May 9, 2021

Letter from Paris: Fabulous FIAC Celebrates Contemporary Art Throughout Paris

Nicole Prévost Logan

Nicole Prévost Logan

She’s back! We’ve probably been asked more often about what has happened to Nicole Prévost Logan than any other of our wonderful writers. You see, Nicole takes a break from writing for us in the summer when she is living in Essex, Conn. But now she has returned to her house in Paris and (metaphorically) picked up her pen again … and we’re delighted … along with many of our readers!


In late October every year, France attracts visitors from around the world to take part in the FIAC (Foire Internationale de l’Art Contemporain.) Multiple exhibits open, not only in museums, but also hors murs (outdoors) on the grounds of historical monuments like the Chateau de Versailles, or on public squares and parks like Place la Concorde or the Jardin des Tuileries .

For a few days, Paris becomes the capital of arts, fashion and design. The main event of the FIAC takes place in the Grand Palais and was attended this year by 75,000 professionals in the arts and owners of the 173 most prestigious galleries of the world. (not individual artists.) The high entrance fee was set at $40. The works exhibited were in all media – paintings, sculptures, videos, installations. Values of the objects varied from a few thousands euros to several millions.

What makes the specificity of the FIAC is that it expands every year and becomes increasingly accessible to the general public. The French minister of Culture and Communication Fleur Pellerin, who occupied the media center stage during the week, stressed the civic importance of the richness and diversity of culture open to all in the public space.

When walking around Paris it seemed impossible not to stumble over some work of art: on the banks of the Seine in the new Cité de la Mode et du Design, in the department stores or the elegant lobbies of five-star hotels palaces. In the historical districts of the Marais, or St Germain des Prés, unbridled art creations were the norm. The “off” art found additional space under white tents. Digital art celebrated its tenth anniversary near the Alexandre III bridge.

The “Outsider Art Fair” (art brut) – made up of the works of mentally disturbed , marginal or self-taught artists – placed its 38 stands in a private mansion. It included the works of the well known American artist Henry Darger whose permanent collection is in the New York American Folk Art museum.

To stroll through the Jardin des Tuileries was to be in for a great treat. One could admire whimsical, mostly thought-provoking artistic creations on lawns, near the two pools, along the tree-lined paths. Young and articulate art students from the Ecole du Louvre described the works to the curious passers-by.

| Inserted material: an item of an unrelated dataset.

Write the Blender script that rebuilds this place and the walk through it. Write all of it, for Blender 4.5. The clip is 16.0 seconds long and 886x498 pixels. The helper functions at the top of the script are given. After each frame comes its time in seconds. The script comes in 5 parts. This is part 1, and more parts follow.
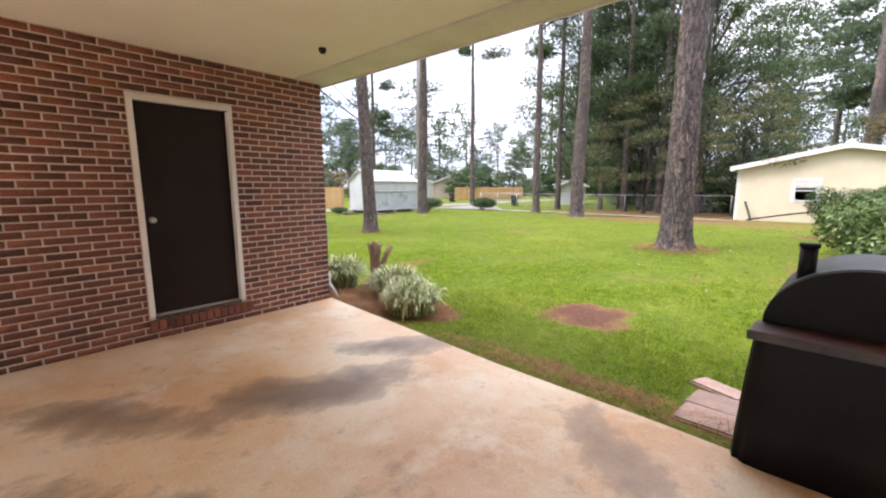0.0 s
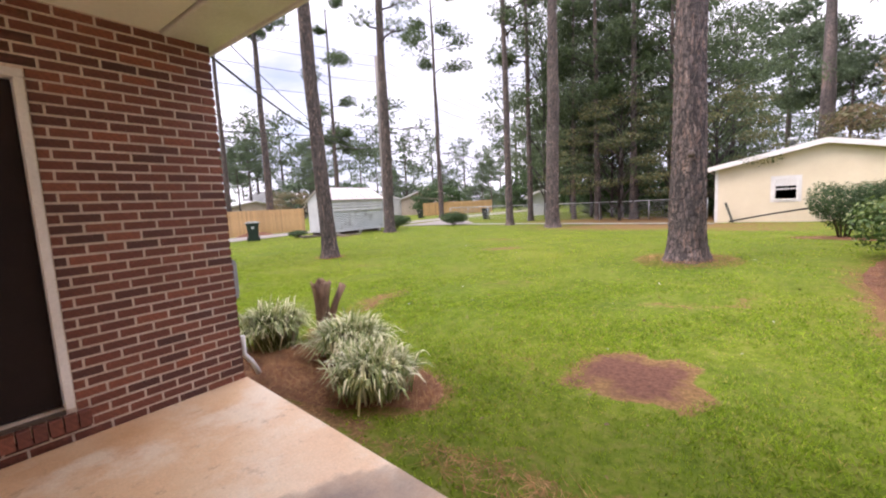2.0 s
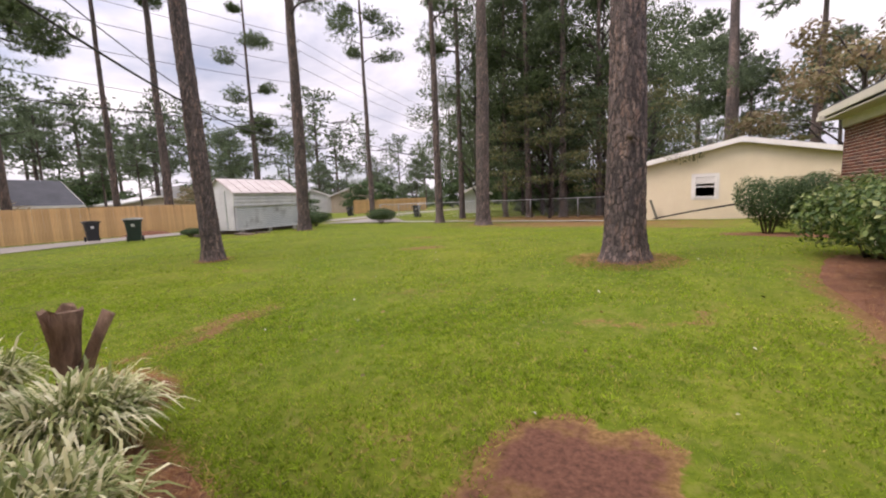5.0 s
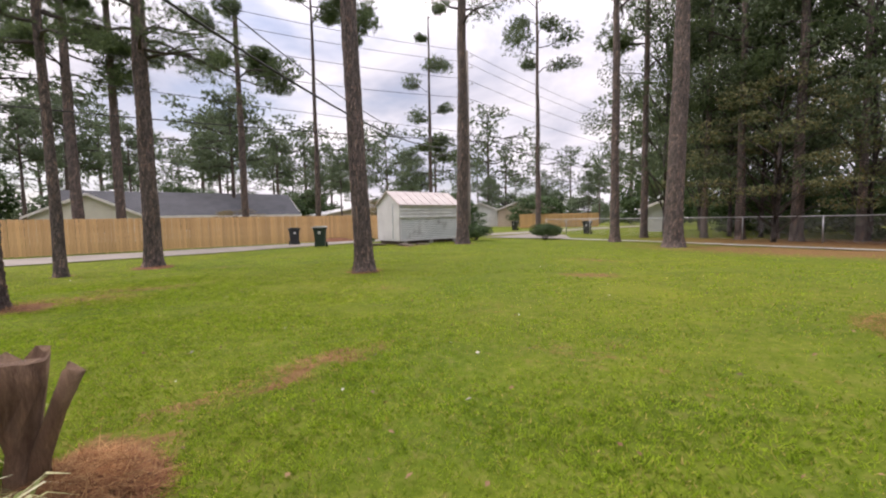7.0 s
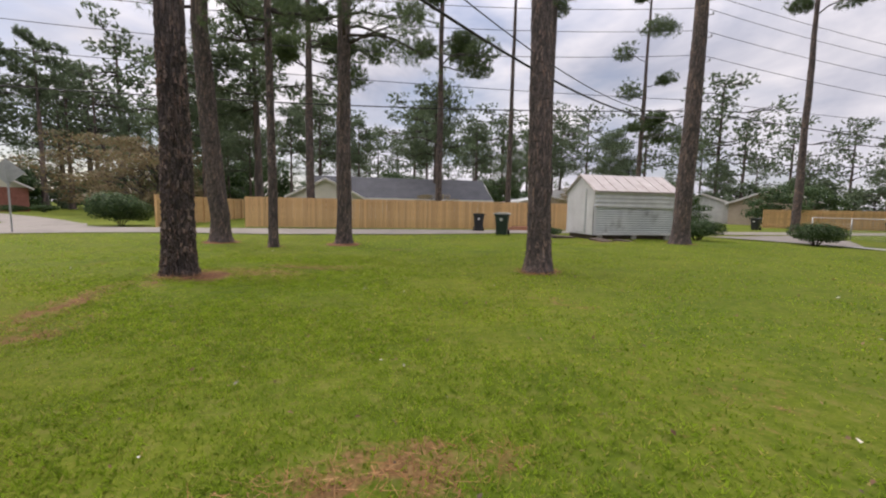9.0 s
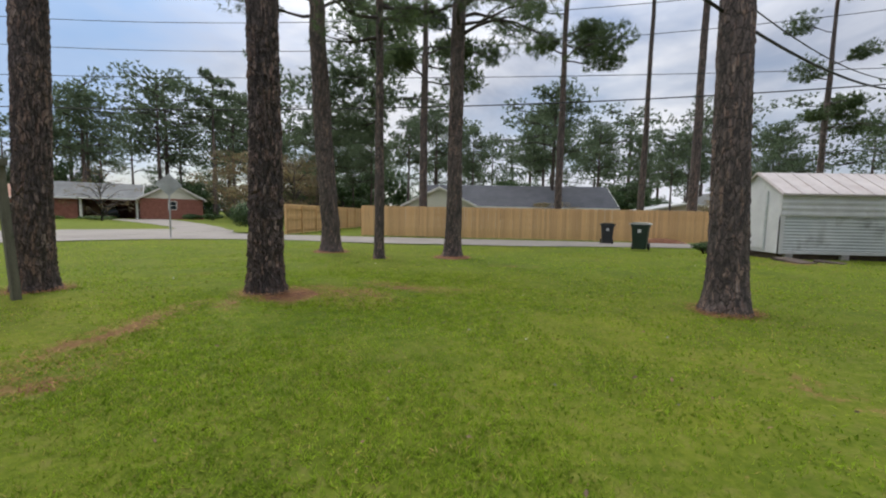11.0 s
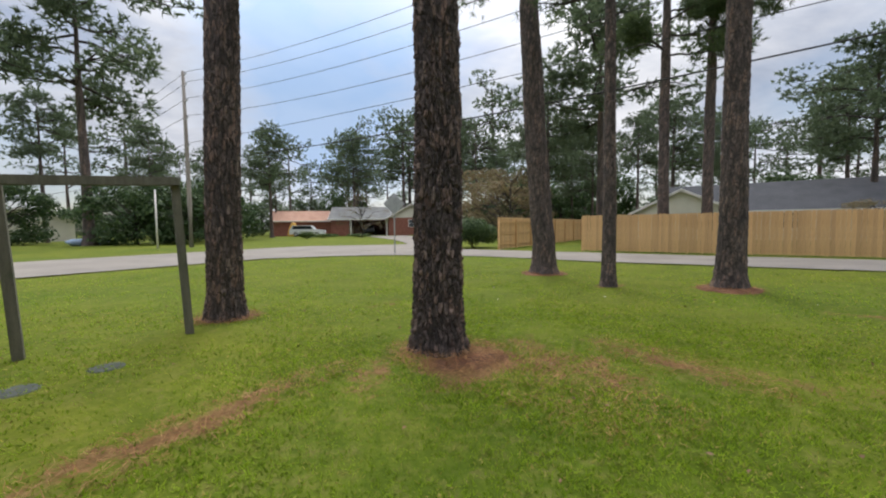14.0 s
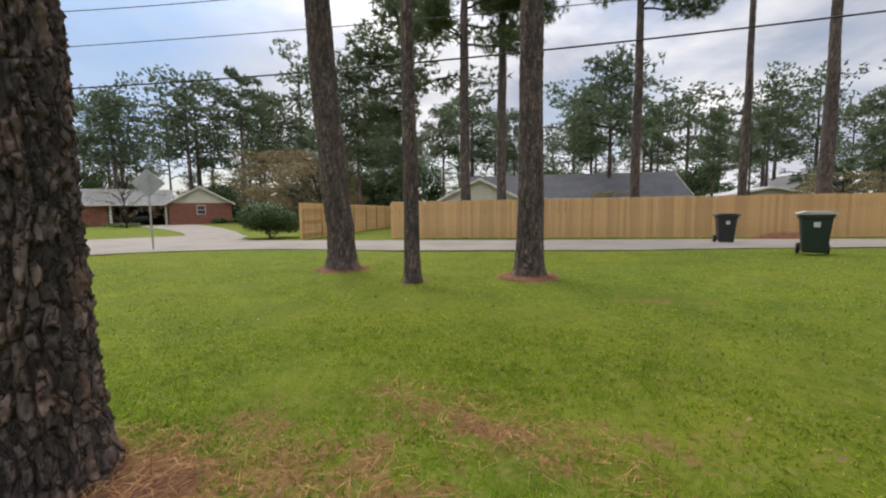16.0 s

Just two examples. Heimo Zobernig, who lives and works in Vienna, created a tall androgynous statue. The body was made of three pieces from three different sculptures scanned in 3D. The head, legs, and torso were assembled digitally, raising the question of figurative sculpture. On the Tuileries bassin rond, a transparent sphere, of about 10 feet in diameter was floating under the motion of a crystal chandelier hanging inside and spinning around. The artist’s intention was to show the hidden properties of objects by the incongruous mix of an inflatable toy, a scooter’s chain and a 24 volt rotating mechanism.

The visitor reaches the Place de la Concorde. Four pavilions mesmerized the crowds. They had been erected by St Gobain – the French company specialized in construction material for the past 450 years (it built the Louvre pyramid.) The pavilions showed the company’s innovations for the future: how can sensorial modules create thermic and acoustic comfort or a 21st house being built entirely from materials created by 3D printers.

After an absence of a few months, what better way than the FIAC to reacquaint oneself with the Paris scene?